TLS Adjusts and Builds On Campus
One of the hallmarks of TLS projects is that they happen off-campus. This requires students to navigate complex relationships in the community, from initial contact with a new community partner, to aligning with the community partner’s mission, to negotiating the on-going relationship. Even though TLS students and the Bard student volunteers who join projects offer real support to community partners, it is still challenging to create and maintain working relationships. So this is a fundamental tenet of the TLS program: Projects Are Hard!
COVID-19 pushed many TLS projects beyond hard, into the impossible. What a year! Many project leaders were able to find ways to make their projects work. For example, Red Hook English as a Second Language (ESL) actually expanded their base of students. Lessons were given online which allowed people from the entire region to participate. In the future, the ESL program will offer both in-person and virtual English instruction. On the other hand, the Red Hook Residential project was not so lucky. RHR is youth detention center in Upper Red Hook. No volunteers have been allowed into the facility for an entire year. The athletes who have been mentoring, tutoring and playing ball there for years had to suspend their project. But athletes have a great deal of energy and so . . .

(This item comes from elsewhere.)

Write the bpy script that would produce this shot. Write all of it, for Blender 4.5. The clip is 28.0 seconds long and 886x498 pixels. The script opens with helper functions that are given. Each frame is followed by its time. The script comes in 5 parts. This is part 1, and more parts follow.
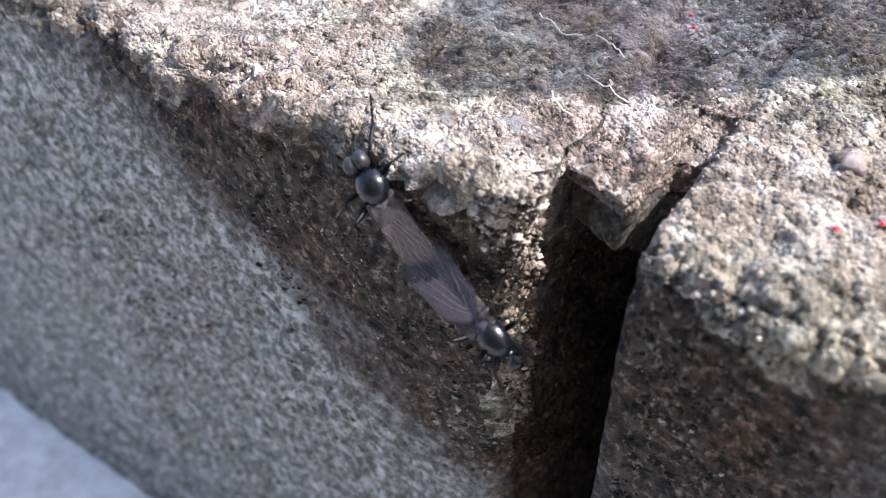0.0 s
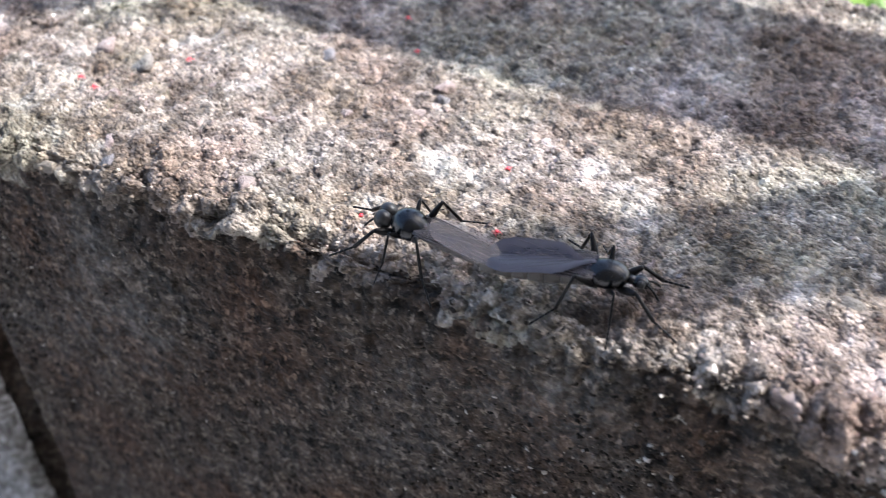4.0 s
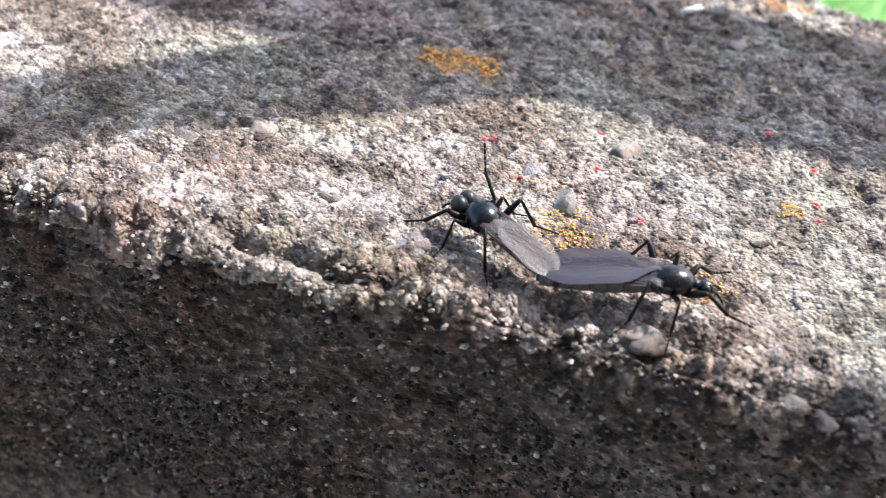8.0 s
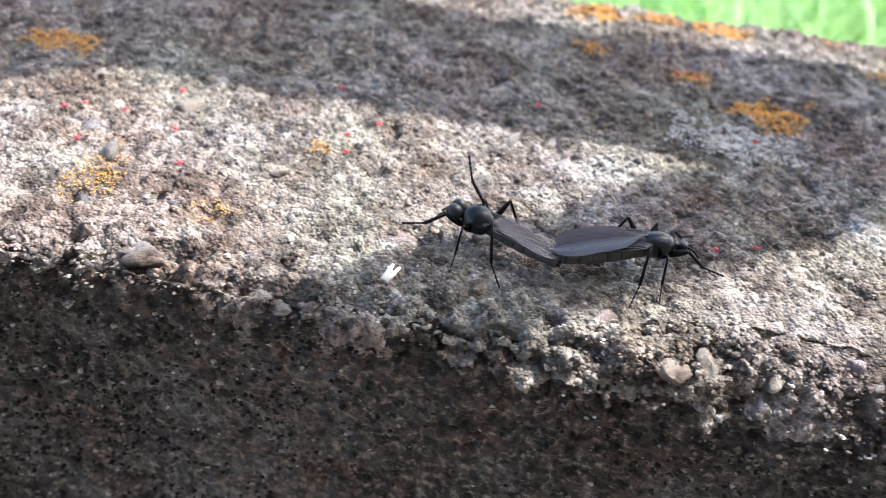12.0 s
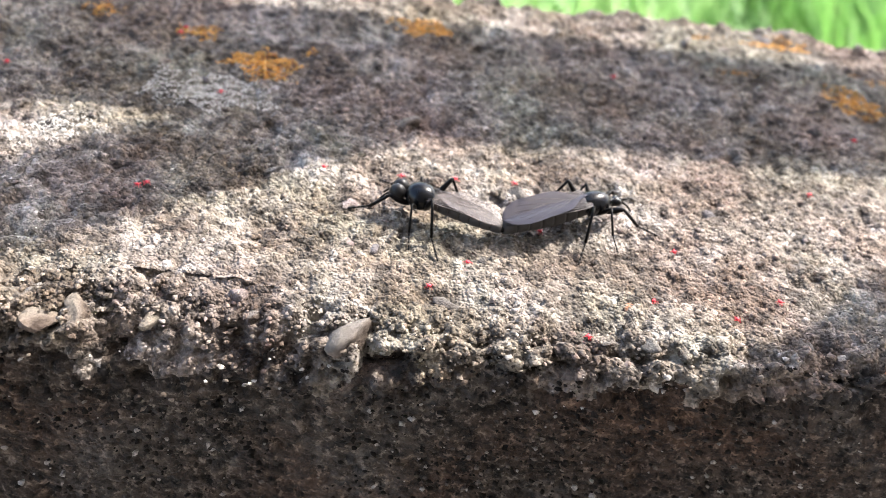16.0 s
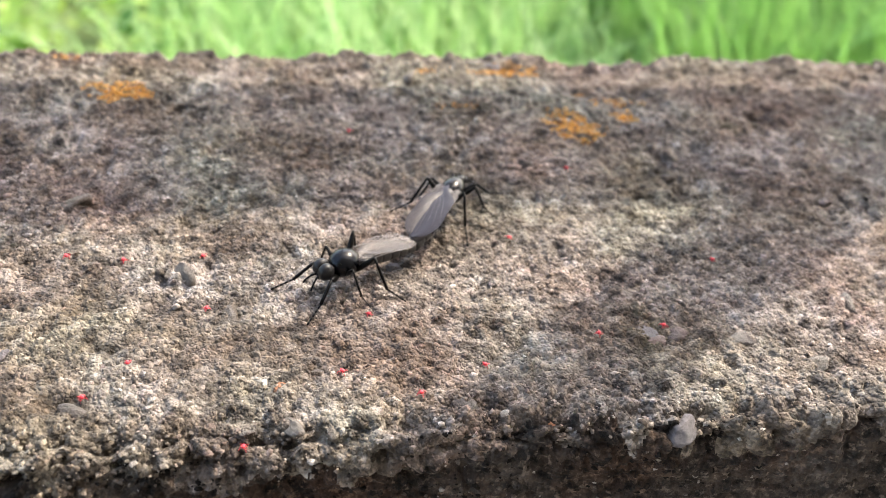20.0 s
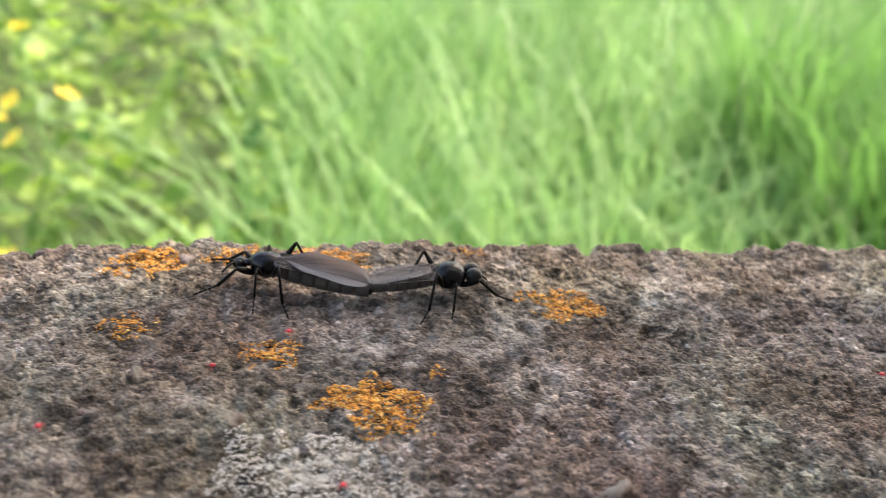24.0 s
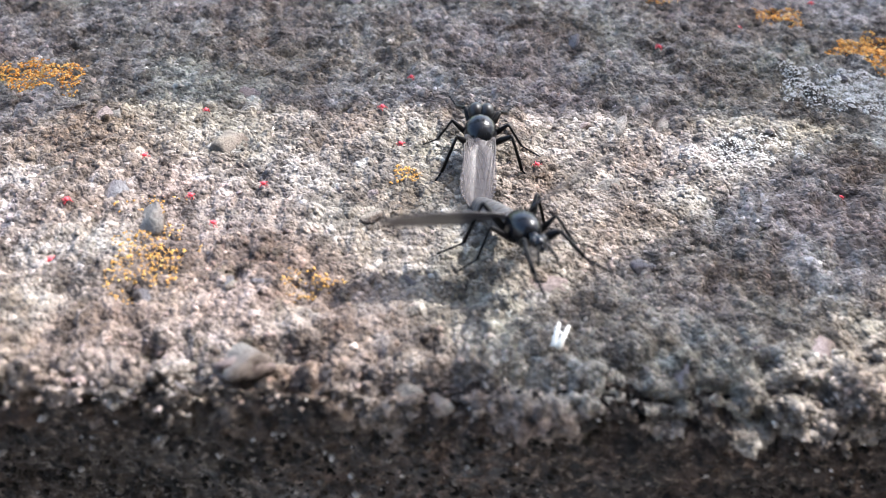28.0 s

Like many things in the world during COVID-19, attention either went virtual or extremely local. People across the country have put a tremendous amount of energy into their home environments this year, with extraordinary results. (Go to your local lumberyard and you will see it is bustling with activity). The Bard athletes stepped up in beautiful ways to give our own home environment some long overdue and much needed attention. They took on two projects in particular:
The Sawkill Creek runs between the main Bard campus and the Montgomery Place campus. It is the source of Bard’s water, and also a place of great beauty. The waterfall and swimming hole behind the water treatment plant is one of the most exquisite and energizing places at Bard. Hundreds of people every year enjoy the waterfall environment. It is on a trail that winds down the creek and out to the Hudson. Over the years, due to heavy traffic, the hillside above the pool eroded, making access treacherous. The athletes stepped up and completely rebuilt the stone retaining wall. This involved moving thousands of pounds of stone. One student, Azal Kassem, displayed an extraordinary aptitude for stacking rock (no small matter), and did a fabulous job on this structure. Luke Klatke, project leader, and his crew moved 12” inch diameter 10-foot long locust logs (weighing in excess of 100 pounds each), and relentlessly pounded 5-foot lengths of rebar deep into the hillside. They built a beautiful rustic staircase. This spot is pivotal on the trail, and is now wonderfully accessible to everyone.
THE BARD CEMETERY
The Bard Cemetery sits quietly behind the President’s house, on a hillside under the trees. It honors past college administrators, professors and their family members. Many extraordinary people find their final resting place there. But a cemetery, being exposed to weather for over a hundred years, shifts and changes. Stones weather. Ground freezes and heaves and monuments tilt. Soil settles and leaves depressions. An old cemetery needs care. The maintenance of the cemetery has been a special project of Randy Clum, Director of the Building & Grounds Department. Randy has been at Bard for more than 40 years. He is retiring at some point in the not distant future (though the date keeps shifting, as the college so highly values his expertise and experience). The athletes, in a tribute to Randy and the college, restored a substantial section of the cemetery. This involved digging up deeply buried marking stones, pouring 3-foot deep concrete pads, and resetting all the stones and markers at ground level, true and plumb. Members of the men’s volleyball and soccer teams did much of the work. And the entire women’s soccer team brushed, washed and cleaned headstones. It makes a tremendous difference.
INVESTMENT IN OUR HOME
Everyone who participated in these projects expressed deep satisfaction with the work. There was a tremendous amount of learning in both projects. The work included carpentry, landscaping, concrete forming, use of large hardware (14” bolts require special tools and attention), and the use of special adhesives (gluing the headstones to new concrete pads). So yes, there was real skill building, and many of us remarked that we should go into the cemetery restoration business! But more importantly, there was the affirmation of team and pride in place. In this year of COVID-19, the athletes really showed up and did the work to create community.